D’où une certaine circonspection quant au calendrier de mise en service du GVMS (pour Goods Vehicle Movement Service), le logiciel britannique qui doit prendre en charge les formalités douanières au 1er juillet prochain. Philippe Girard reste prudent : « Nous avons pu assister aux premiers tests du GVMS la semaine dernière et il a l’air de fonctionner mais je préfère ne pas vendre la peau de l’ours avant de l’avoir vu fonctionner en condition réel car toutes les interconnexions ne sont pas encore faites ».
Des PME britannique moins bien préparées
Si le Brexit s’est finalement bien passé pour un groupe aussi internationalisé et habitué aux subtilités douanières que JCB, les PME britanniques, moins préparées à l’export continuent à peiner à exporter vers l’UE. D’autant que le gouvernement n’a pour l’instant pas prévu de campagne de communication qui leur soit spécialement destinée.

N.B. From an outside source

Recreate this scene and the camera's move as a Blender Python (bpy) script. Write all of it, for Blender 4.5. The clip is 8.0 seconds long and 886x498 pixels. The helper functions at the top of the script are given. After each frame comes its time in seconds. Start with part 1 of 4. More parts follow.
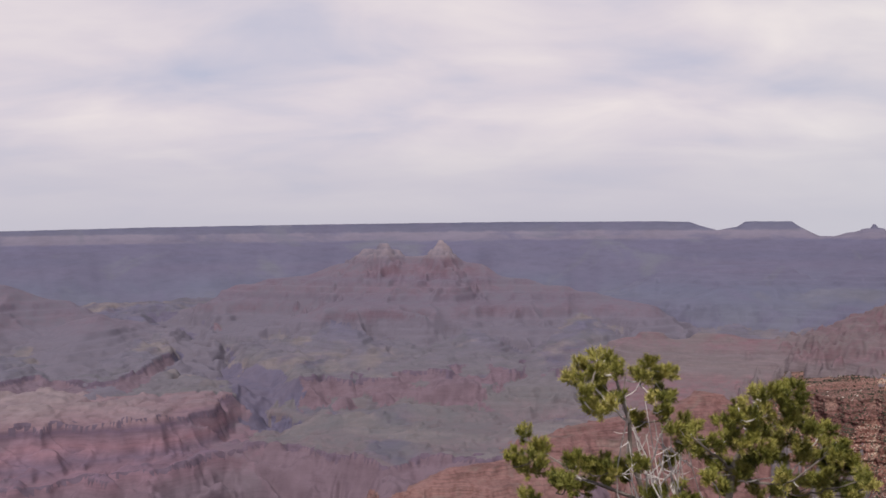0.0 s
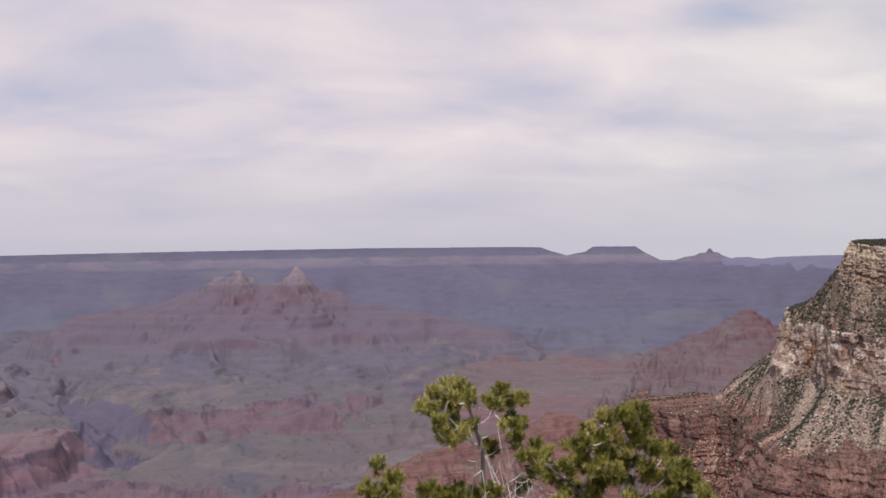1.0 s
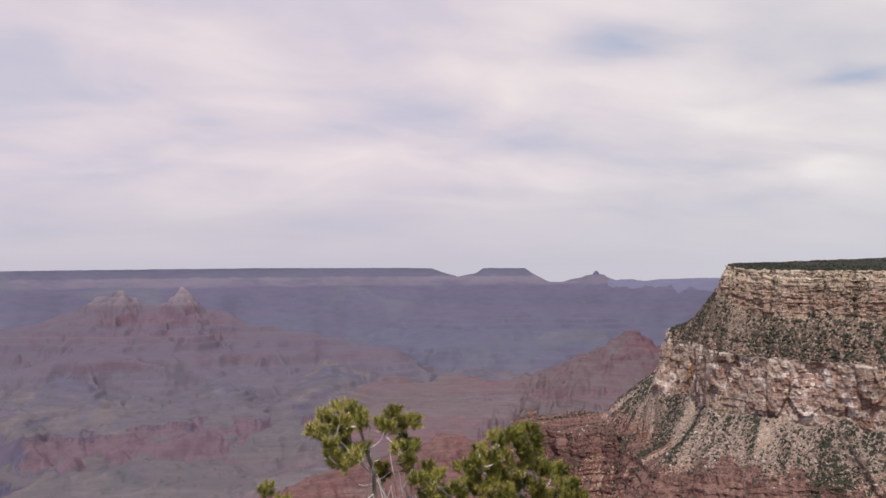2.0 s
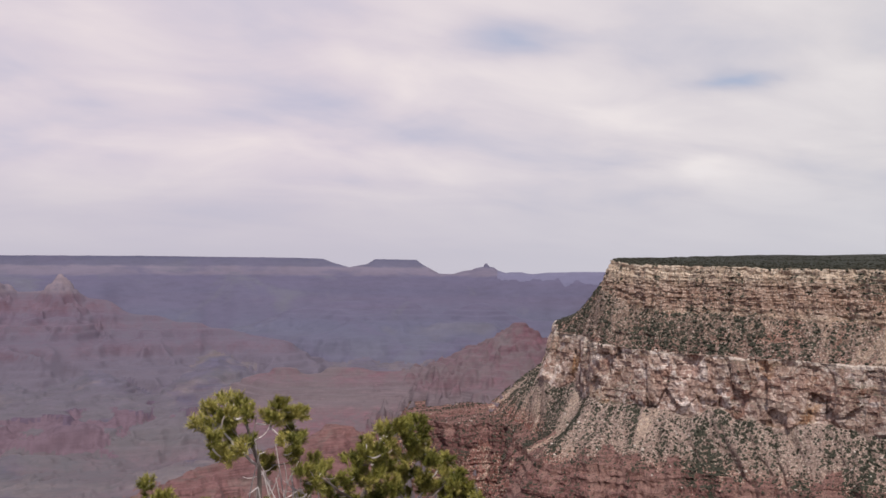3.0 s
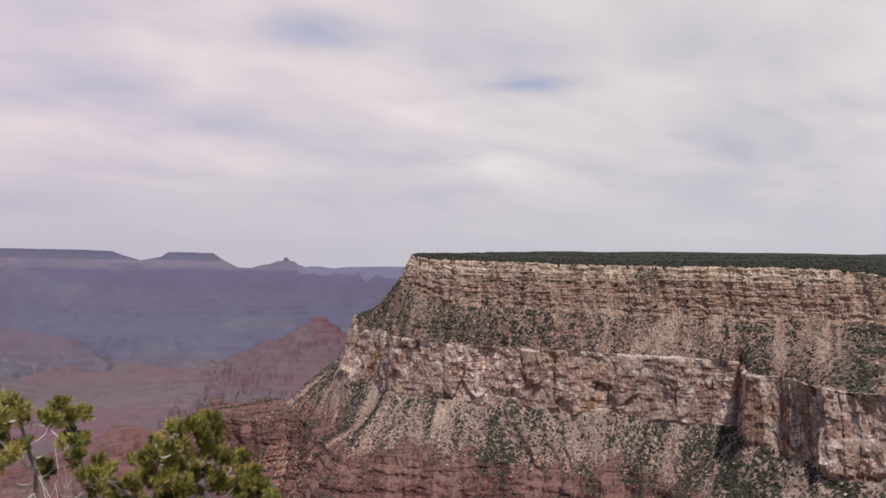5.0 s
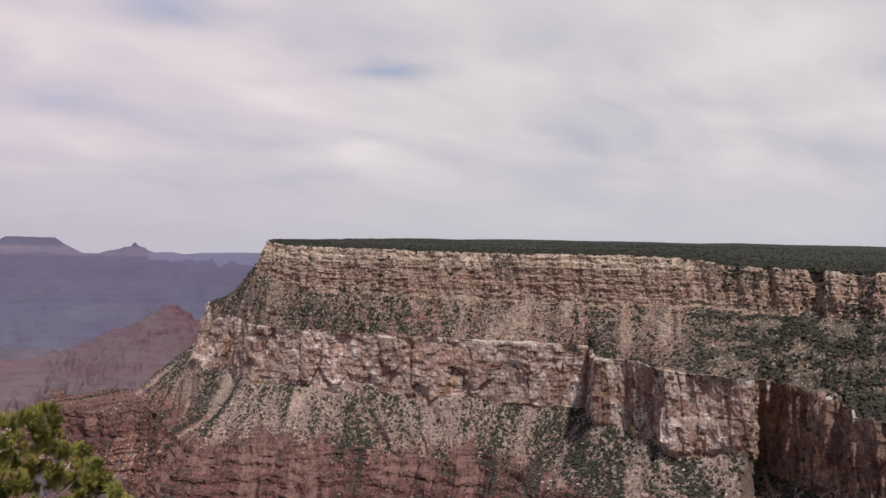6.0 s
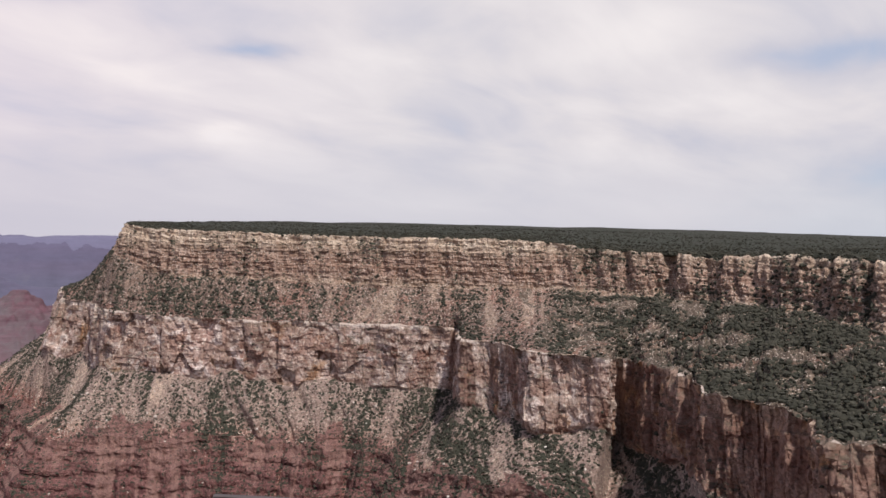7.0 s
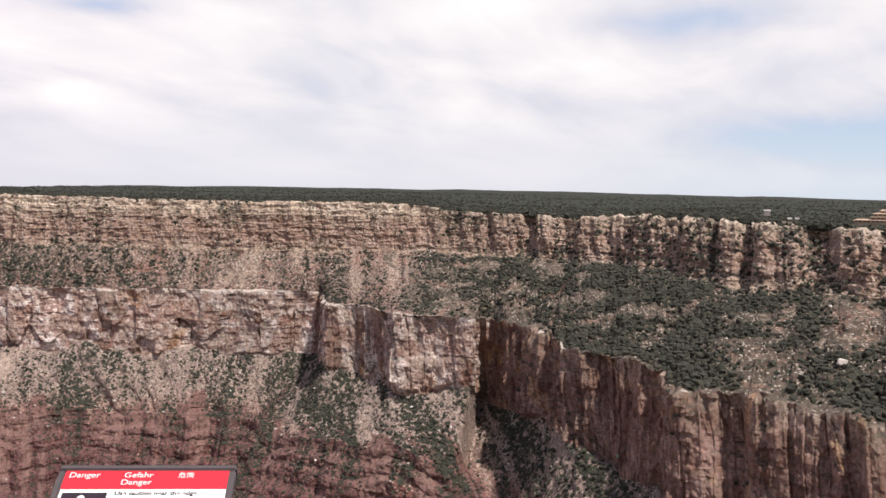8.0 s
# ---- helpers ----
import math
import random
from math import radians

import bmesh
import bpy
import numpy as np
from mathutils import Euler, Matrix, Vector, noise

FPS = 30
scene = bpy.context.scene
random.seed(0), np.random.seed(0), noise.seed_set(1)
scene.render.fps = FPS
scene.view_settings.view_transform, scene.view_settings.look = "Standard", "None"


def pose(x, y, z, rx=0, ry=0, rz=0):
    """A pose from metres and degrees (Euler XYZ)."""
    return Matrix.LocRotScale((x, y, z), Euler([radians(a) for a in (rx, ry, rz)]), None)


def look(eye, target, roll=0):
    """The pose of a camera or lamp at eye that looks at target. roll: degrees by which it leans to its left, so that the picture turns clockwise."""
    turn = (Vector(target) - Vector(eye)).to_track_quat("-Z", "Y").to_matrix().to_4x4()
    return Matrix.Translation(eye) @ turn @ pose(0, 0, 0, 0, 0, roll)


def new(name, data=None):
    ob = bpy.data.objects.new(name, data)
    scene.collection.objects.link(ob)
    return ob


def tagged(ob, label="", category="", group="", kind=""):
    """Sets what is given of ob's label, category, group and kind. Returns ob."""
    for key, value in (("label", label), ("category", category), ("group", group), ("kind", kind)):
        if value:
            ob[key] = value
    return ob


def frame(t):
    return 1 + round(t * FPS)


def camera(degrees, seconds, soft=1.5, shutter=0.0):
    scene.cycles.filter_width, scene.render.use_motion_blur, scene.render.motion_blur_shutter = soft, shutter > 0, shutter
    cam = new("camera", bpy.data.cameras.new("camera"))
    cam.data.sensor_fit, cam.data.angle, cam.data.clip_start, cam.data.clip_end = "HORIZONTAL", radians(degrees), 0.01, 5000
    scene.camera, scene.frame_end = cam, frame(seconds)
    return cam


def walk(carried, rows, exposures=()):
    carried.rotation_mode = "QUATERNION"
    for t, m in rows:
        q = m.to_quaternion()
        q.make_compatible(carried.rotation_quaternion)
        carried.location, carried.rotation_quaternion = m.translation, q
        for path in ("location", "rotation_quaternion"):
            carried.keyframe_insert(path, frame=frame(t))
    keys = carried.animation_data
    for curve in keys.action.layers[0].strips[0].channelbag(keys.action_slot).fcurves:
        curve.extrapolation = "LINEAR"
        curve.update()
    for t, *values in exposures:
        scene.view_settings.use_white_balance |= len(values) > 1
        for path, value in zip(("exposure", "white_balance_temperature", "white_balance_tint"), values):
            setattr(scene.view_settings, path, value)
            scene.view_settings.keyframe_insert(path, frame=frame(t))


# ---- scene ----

Les reports annoncés en mars dernier de la mise en place des contrôles sanitaires et phytosanitaires (à octobre au lieu de juillet) et du maintien de la procédure de douane simplifiée jusqu’à janvier 2022 (à la place de juillet), réclamé par les entreprises britanniques, devraient leur permettre de peaufiner leur préparation. La question est de savoir si ce nouveau délai sera suffisant.